Translating this to uWSGI took way longer than expected. Among the problems I ran into were:

  • Using --env instead of --route's addvar action to set REMOTE_USER (--env turns out to be for passing variables to the overall WSGI app).
  • Forgetting to escape "$" when passing routes on the command line, which caused my shell to interpret variables intended for uWSGI
  • Trying to rewrite URLs to a static path, which I only discovered is invalid after stumbling on an old mailing list thread.
  • Examples from uWSGI's own documentation did not work! I discovered that depending on how it was compiled, you may need to pass "--plugin python,http" to give all of the necessary command line options for what I was doing.
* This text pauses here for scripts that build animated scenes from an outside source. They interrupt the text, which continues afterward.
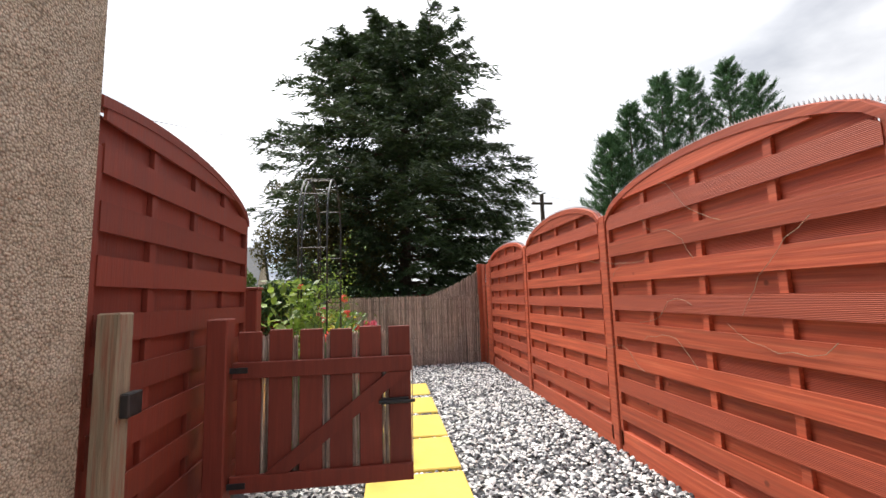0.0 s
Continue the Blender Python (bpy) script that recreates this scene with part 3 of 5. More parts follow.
def trough_end(x0, x1):
    """An end board whose top slopes down from the wall to the front."""
    bm = bmesh.new()
    side = [(0.0, 0.0), (0.18, 0.0), (0.18, 0.135), (0.035, 0.215), (0.0, 0.215)]
    a = [bm.verts.new((x0, y, z)) for y, z in side]
    b = [bm.verts.new((x1, y, z)) for y, z in side]
    bm.faces.new(a); bm.faces.new(b[::-1])
    for k in range(5):
        bm.faces.new((a[k], a[(k + 1) % 5], b[(k + 1) % 5], b[k]))
    bmesh.ops.recalc_face_normals(bm, faces=bm.faces)
    return bm
part("end_board", trough_end(-0.115, -0.097), M_GREY_PAINT, bx)
part("end_board", trough_end(0.097, 0.115), M_GREY_PAINT, bx)
part("front_board", box(-0.117, 0.117, 0.181, 0.197, 0.0, 0.137, 0.003), M_GREY_PAINT, bx)
part("back_board", box(-0.097, 0.097, 0.002, 0.016, 0.0, 0.212, 0.002), M_GREY_PAINT, bx)
part("bottom_board", box(-0.097, 0.097, 0.017, 0.180, 0.002, 0.016, 0.002), M_GREY_PAINT, bx)
for xs_ in (-0.106, 0.106):
    for zs_ in (0.025, 0.068, 0.112):
        part("screw", tube([(xs_, 0.196, zs_), (xs_, 0.1995, zs_)], 0.004, 8), M_PIPE, bx)

# ---- deck, bench ----
deck = thing("deck", "low grey-painted grooved timber deck", "deck", at=(-5.1, 2.6, 0))
DX0, DX1, DY1, DZ = -6.66, -3.60, 4.00, 0.09
bw = 0.145
nb = int((DX1 - DX0) / bw)
prof = []
for i in range(9):
    a = -bw / 2 + 0.003 + i * (bw - 0.006) / 8
    prof += [(a - 0.006, DZ), (a - 0.0035, DZ - 0.009), (a + 0.0035, DZ - 0.009), (a + 0.006, DZ)] if 0 < i < 8 else [(a, DZ)]
bm = bmesh.new()
ends = []
for y in (FY + 0.01, DY1 - 0.05):
    ends.append([bm.verts.new((x, y, z)) for x, z in prof] + [bm.verts.new((bw / 2 - 0.003, y, DZ - 0.03)), bm.verts.new((-bw / 2 + 0.003, y, DZ - 0.03))])
k = len(ends[0])
for i in range(k):
    bm.faces.new((ends[0][i], ends[0][(i + 1) % k], ends[1][(i + 1) % k], ends[1][i]))
bmesh.ops.recalc_face_normals(bm, faces=bm.faces)
b0 = P("deck_board", bm, M_DECK, deck)
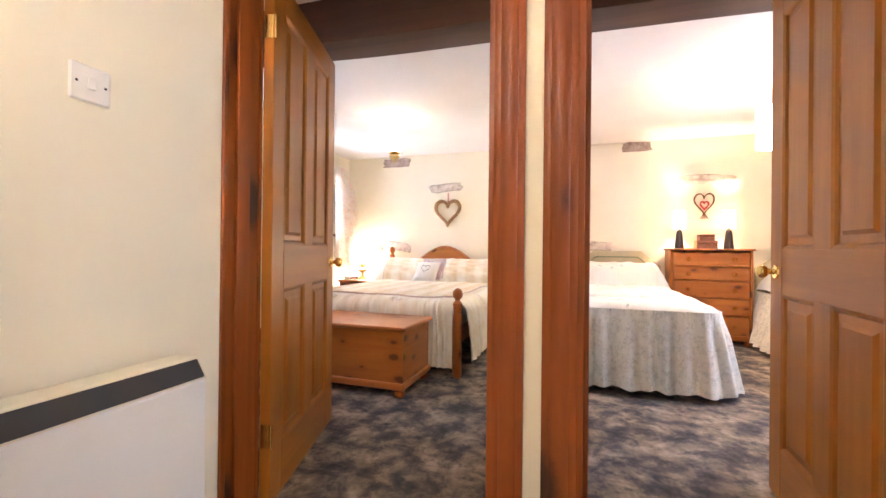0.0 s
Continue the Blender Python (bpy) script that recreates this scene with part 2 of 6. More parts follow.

After much struggle, I came up with an invocation that worked exactly the same as the Apache config:

uwsgi --http :8080 --mount /api=admin.wsgi --manage-script-name --check-static /app/ui/dist --static-index index.html --route "^/.*$ addvar:REMOTE_USER=balrogadmin" --route-if "startswith:\${REQUEST_URI};/api continue:" --route-if-not "exists:/app/ui/dist\${PATH_INFO} static:/app/ui/dist/index.html"

There's a lot crammed in there, so let's break it down:

  • --http :8080 tells uWSGI to listen on port 8080
  • --mount /api=admin.wsgi roots the "admin.wsgi" app in /api. This means that when you make a request to http://localhost:8080/api/foo, the application sees "/foo" as the path. If there was no Angular app, I would simply use "--wsgi-file admin.wsgi" to place the app at the root of the server.
  • --manage-script-name causes uWSGI to rewrite PATH_INFO and SCRIPT_NAME according to the mount point. This isn't necessary if you're not using "--mount".
  • --check-static /app/ui/dist points uWSGI at a directory of static files that it should serve. In my case, I've pointed it at the fully built Angular app. With this, requests such as http://localhost:8080/js/app.js returns the static file from /app/ui/dist/js/app.js.
  • --static-index index.html tells uWSGI to serve index.html when a request for a directory is made - the default is to 404, because there's no built-in directory indexing.
  • The --route's chain together, and are evaluated as follows:
  • If the requested path matches ^/.*$ (all paths will), set the REMOTE_USER variable to balrogadmin.
  • If the REQUEST_URI starts with /api do not process any more --route's; just satisfy the request. All requests intended for the WSGI app will end up matching here. REQUEST_URI is used instead of PATH_INFO because the latter is written by --manage-script-name
  • If the requested file does not exist in /app/ui/dist, serve /app/ui/dist/index.html instead. PATH_INFO and REQUEST_URI will still point at the original file, which lets Angular interpret the virtual path and serve the correct thing.

In the end, uWSGI seems to be one of the things that's very scary when you first approach it (I count about 750 command line arguments), but is pretty easy to understand when you get to know it a better. This is almost the opposite of Apache - I find it much more approachable, perhaps because there's such a littany of examples out there, but things like mod_rewrite are very difficult for me to understand after the fact, at least compared to uWSGI's --route's.